Judgment:
N.N. Mathur, J.
1. This appeal under Section 260A of the Income-tax Act, 1961, is preferred by the assessee against the order of the Income-tax Appellate Tribunal, Jodhpur Bench, dated March 3, 2000, with respect to the assessment year 1993-94.
2. The appellant-assessee is running a shop in the name of Kishan Mishthan Bhandar engaged in manufacture and sale of sweets and namkeen. A survey was undertaken under Section 133A of the Income-tax Act of the shop as well as the factory premises by the income-tax authorities on December 5, 1995.The books of account of the appellant were impounded in accordance with the provisions of Section 131 of the Income-tax Act. The Sales Tax Department also conducted a survey independently at the premises of the assessee on February 15, 1995. The assessing authority observed a number of defects in the books of account maintained by the appellant such as non-maintenance of stock register, purchase and sales were not fully vouched, lumpsum payments were made to the labourers, wage register not maintained. On scrutiny of impounded documents, it was found that certain entries were not verified. Relying on specific defects, the Assessing Officer invoked the provisions of Section 145(2) of the Income-tax Act after giving specific opportunity to the appellant. The appellant was confronted with the entire material before the assessing authority. The Assessing Officer on the basis of the record and the statements of the various karigars and salesmen made the addition to the trading results declared by the assessee. The assessing authority completed the assessment under Section 143(3) of the Income-tax Act. The appellant preferred an appeal against the order of the assessing authority before the Commissioner of Income-tax (Appeals), Bikaner. The Appellate Commissioner reduced the estimation of sales and also the gross profit to a great extent. The appellant-assessee preferred a further appeal to the Income-tax Appellate Tribunal. The Appellate Tribunal considered all the contentions raised in depth and detail. The Appellate Tribunal dismissed the appeal by a well reasoned judgment dated March 3, 2000.

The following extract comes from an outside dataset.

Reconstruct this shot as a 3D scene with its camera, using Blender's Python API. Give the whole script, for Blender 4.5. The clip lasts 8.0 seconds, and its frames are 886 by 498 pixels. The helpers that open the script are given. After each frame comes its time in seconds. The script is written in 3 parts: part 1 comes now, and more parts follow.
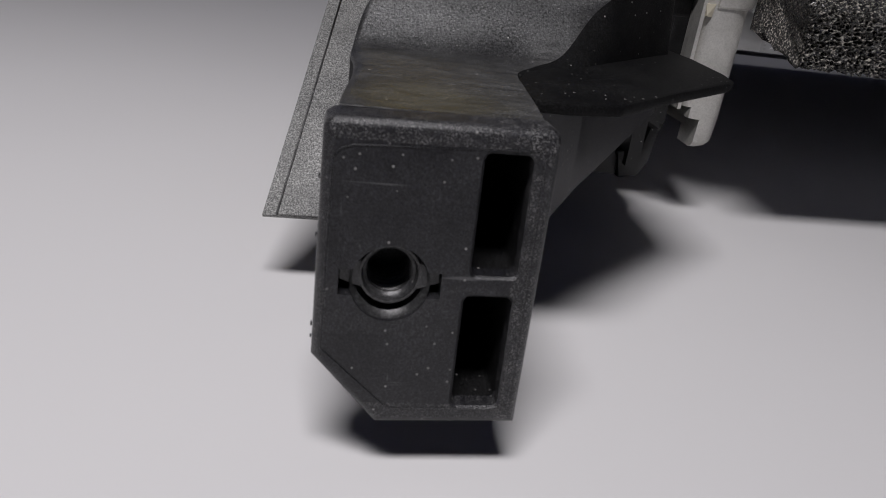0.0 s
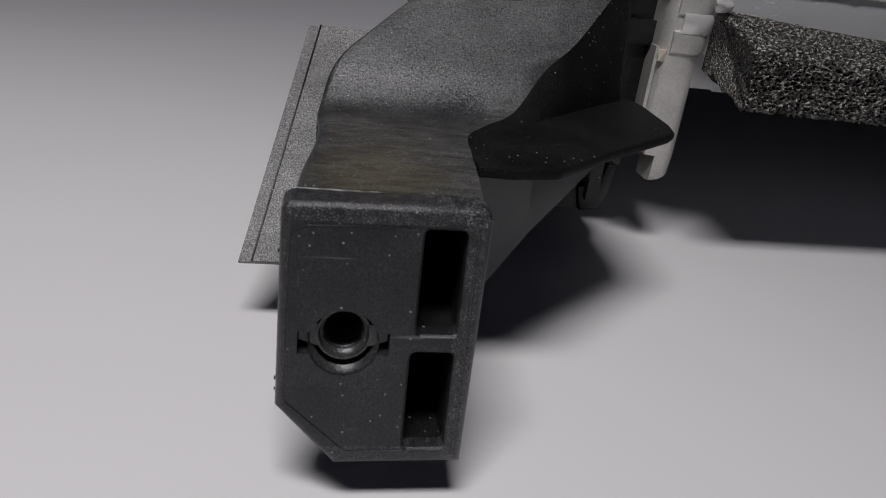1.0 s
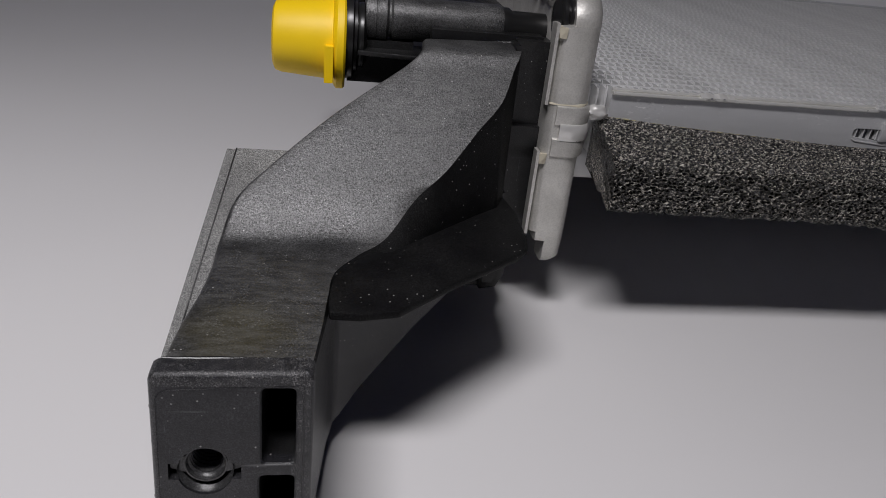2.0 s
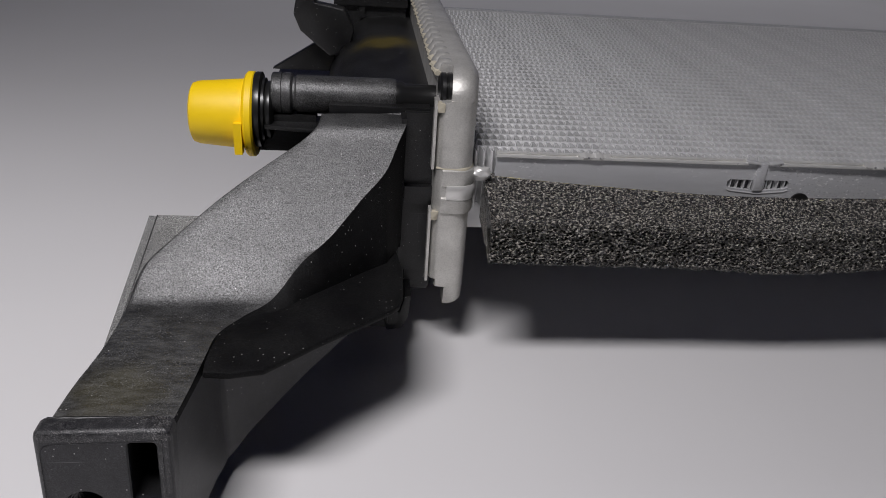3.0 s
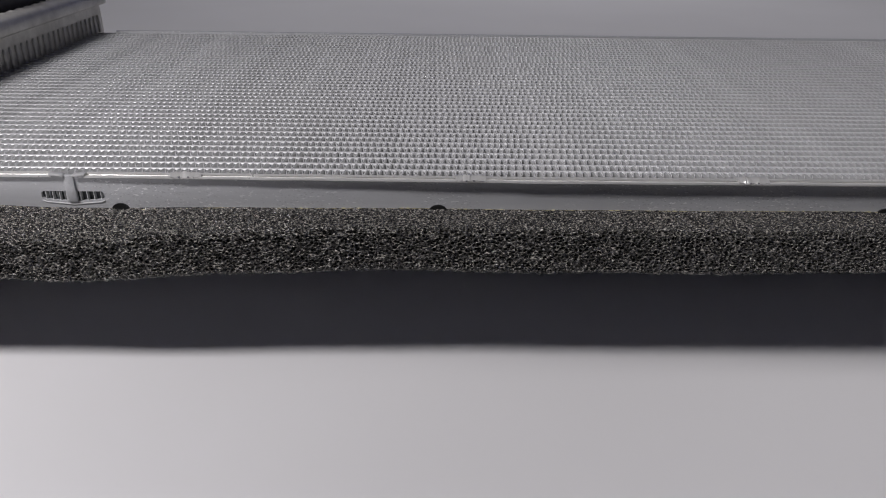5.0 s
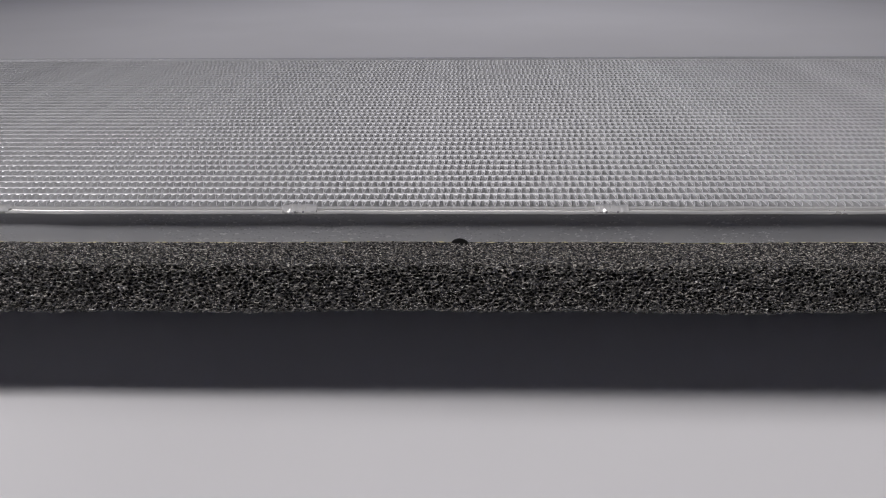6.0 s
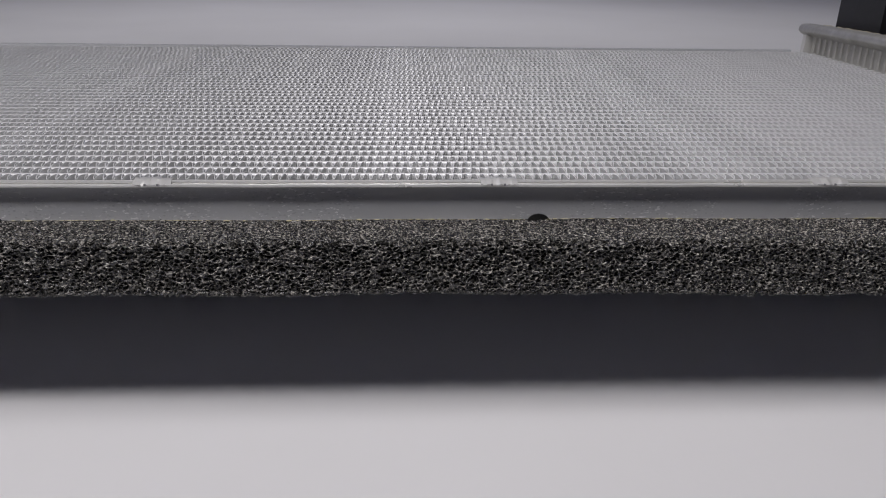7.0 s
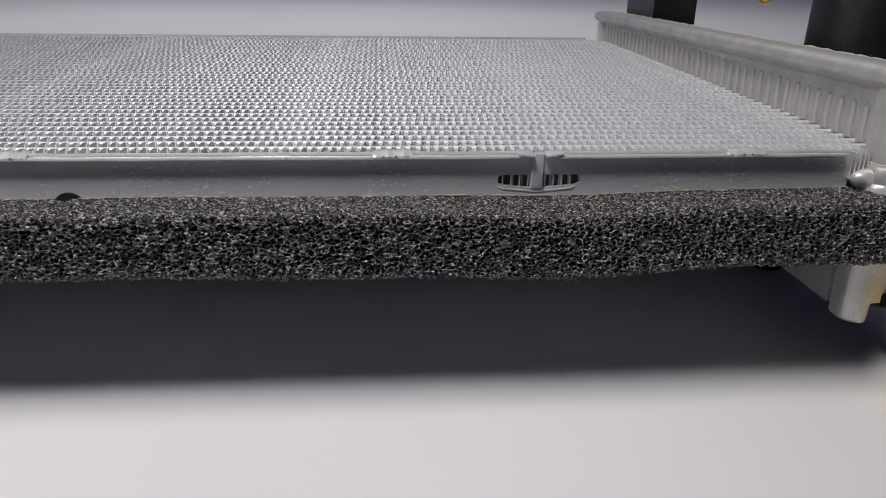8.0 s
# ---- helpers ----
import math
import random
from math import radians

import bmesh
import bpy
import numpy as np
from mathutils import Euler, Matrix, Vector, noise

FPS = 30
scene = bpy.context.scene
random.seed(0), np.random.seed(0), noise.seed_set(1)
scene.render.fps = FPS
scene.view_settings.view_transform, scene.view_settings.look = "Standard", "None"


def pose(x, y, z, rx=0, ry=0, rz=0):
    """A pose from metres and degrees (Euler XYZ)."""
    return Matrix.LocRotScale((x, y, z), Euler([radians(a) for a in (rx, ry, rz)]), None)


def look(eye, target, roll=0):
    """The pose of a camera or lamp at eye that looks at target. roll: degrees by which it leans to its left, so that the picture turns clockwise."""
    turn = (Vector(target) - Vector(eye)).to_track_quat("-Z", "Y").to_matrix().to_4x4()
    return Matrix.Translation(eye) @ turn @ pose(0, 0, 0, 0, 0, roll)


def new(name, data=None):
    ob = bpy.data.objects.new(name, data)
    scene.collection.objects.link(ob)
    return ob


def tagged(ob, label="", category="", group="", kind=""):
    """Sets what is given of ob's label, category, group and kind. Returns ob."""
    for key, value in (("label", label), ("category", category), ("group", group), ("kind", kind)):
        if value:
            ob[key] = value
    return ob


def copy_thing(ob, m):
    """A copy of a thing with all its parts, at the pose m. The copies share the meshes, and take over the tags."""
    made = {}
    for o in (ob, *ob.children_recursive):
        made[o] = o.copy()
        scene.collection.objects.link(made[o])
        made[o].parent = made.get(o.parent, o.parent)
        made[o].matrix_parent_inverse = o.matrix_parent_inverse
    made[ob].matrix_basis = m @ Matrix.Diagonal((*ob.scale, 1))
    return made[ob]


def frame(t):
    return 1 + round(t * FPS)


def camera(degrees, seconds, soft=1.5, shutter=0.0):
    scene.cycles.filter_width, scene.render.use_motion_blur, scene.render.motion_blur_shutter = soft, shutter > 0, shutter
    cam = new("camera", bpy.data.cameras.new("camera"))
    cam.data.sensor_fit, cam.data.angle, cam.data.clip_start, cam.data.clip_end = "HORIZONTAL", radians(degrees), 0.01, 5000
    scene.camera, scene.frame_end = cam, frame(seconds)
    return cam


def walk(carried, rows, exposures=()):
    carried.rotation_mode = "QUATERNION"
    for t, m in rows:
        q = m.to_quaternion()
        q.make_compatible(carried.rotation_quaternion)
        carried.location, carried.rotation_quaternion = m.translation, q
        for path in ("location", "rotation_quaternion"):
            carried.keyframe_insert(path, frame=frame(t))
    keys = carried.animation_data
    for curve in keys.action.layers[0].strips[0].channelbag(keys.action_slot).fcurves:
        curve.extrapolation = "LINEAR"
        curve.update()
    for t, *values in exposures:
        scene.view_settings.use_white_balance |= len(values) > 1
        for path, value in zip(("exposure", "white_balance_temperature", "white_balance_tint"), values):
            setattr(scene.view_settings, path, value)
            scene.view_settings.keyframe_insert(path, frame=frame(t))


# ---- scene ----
cam = camera(62.00, 8.0, soft=0.8)
PATH = [
    (0, (-0.06330, -0.11813, 0.04554), (-0.03019, 0.06068, -0.03770), 7.66),
    (0.5, (-0.06295, -0.11810, 0.04658), (-0.02888, 0.06030, -0.03717), 7.55),
    (0.7, (-0.06214, -0.11921, 0.04853), (-0.02828, 0.05886, -0.03602), 7.17),
    (1, (-0.06058, -0.12289, 0.05435), (-0.02622, 0.05557, -0.02915), 7.32),
    (1.2, (-0.05874, -0.12553, 0.05935), (-0.02381, 0.05198, -0.02593), 7.35),
    (1.5, (-0.05628, -0.12725, 0.06533), (-0.02305, 0.05041, -0.02031), 6.94),
    (1.7, (-0.05241, -0.12866, 0.07431), (-0.02027, 0.04728, -0.01520), 6.71),
    (2, (-0.04389, -0.13357, 0.08195), (-0.01413, 0.04299, -0.00716), 6.20),
    (2.2, (-0.03836, -0.13661, 0.08898), (-0.00919, 0.03893, -0.00230), 6.00),
    (3.5, (0.00176, -0.15443, 0.10478), (0.01809, 0.02392, 0.01577), 3.15),
    (4, (0.04065, -0.16270, 0.11085), (0.05402, 0.01628, 0.02261), 2.74),
    (4.5, (0.09651, -0.16360, 0.10726), (0.10361, 0.01633, 0.02023), 1.71),
    (4.7, (0.11895, -0.16388, 0.10896), (0.12405, 0.01586, 0.02140), 1.26),
    (5.8, (0.24077, -0.14622, 0.10666), (0.23987, 0.03602, 0.02427), -0.14),
    (6, (0.26119, -0.14616, 0.10454), (0.25769, 0.03678, 0.02378), -0.37),
    (6.5, (0.30255, -0.14400, 0.09712), (0.30326, 0.03954, 0.01765), 0.00),
    (7, (0.34180, -0.13610, 0.09252), (0.35198, 0.04797, 0.01497), 0.92),
    (7.5, (0.38487, -0.13439, 0.08725), (0.39671, 0.05015, 0.01104), 0.87),
    (7.8, (0.40984, -0.13221, 0.08487), (0.42511, 0.05271, 0.01023), 1.06),
    (8, (0.42398, -0.12865, 0.08290), (0.44044, 0.05608, 0.00802), 0.98),
]
walk(cam, [(t, look(eye, target, roll)) for t, eye, target, roll in PATH],
     exposures=[(0.0, -0.14), (1.0, -0.26), (2.0, -0.20), (3.5, 0.08), (4.5, 0.38), (6.0, 0.78), (7.0, 0.95), (8.0, 1.27)])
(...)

3. It is contended by Mr. Mahendra Gargieya, learned counsel appearing for the appellant-assessee, that the Appellate Tribunal was not justified in considering and heavily relying upon the statements of various workers and salesmen as their statements were recorded behind the back of the appellant, who was never given an opportunity to cross-examine them. According to learned counsel such evidence could not have been relied upon. We are not impressed with the contention of learned counsel. Under the newly added provisions of Section 260A of the Income-tax Act, a second appeal is maintainable under the Income-tax Act only on a substantial question of law. It is a well settled position of law that a competent income-tax authority can inspect the business premises and record the statements under the provisions of Section 133A. Such an authority cannot demand collection of tax on the alleged undisclosed income then and there. Such an authority is required to send the statement of the material collected to the Assessing Officer if he himself is not the income-tax authority carrying out the survey operation. There is no provision for permitting a cross-examination of the person, whose statement is recorded during the survey. In the instant case, the estimation of sales has not been made solely on the basis of the statements of the witnesses recorded during the survey. It is based on the entire facts relating to the business of the assessee which includes location of the shop, past history, various defects in thebooks of account and the statements of the persons available on the spot during the survey. Thus, it cannot be said that the estimation is solely on the basis of the statements of the witnesses recorded on the spot. The conclusion arrived at by the assessing authority and modified by the Appellate Commissioner is based on the material on record. The finding has been confirmed by the Appellate Tribunal. The sufficiency or adequacy of evidence necessary for reaching the conclusion of fact does not give rise to a question of law much less a substantial question of law. Thus, no substantial question of law arises from the order of the Tribunal.
4. Thus, this appeal being bereft of merit, is dismissed.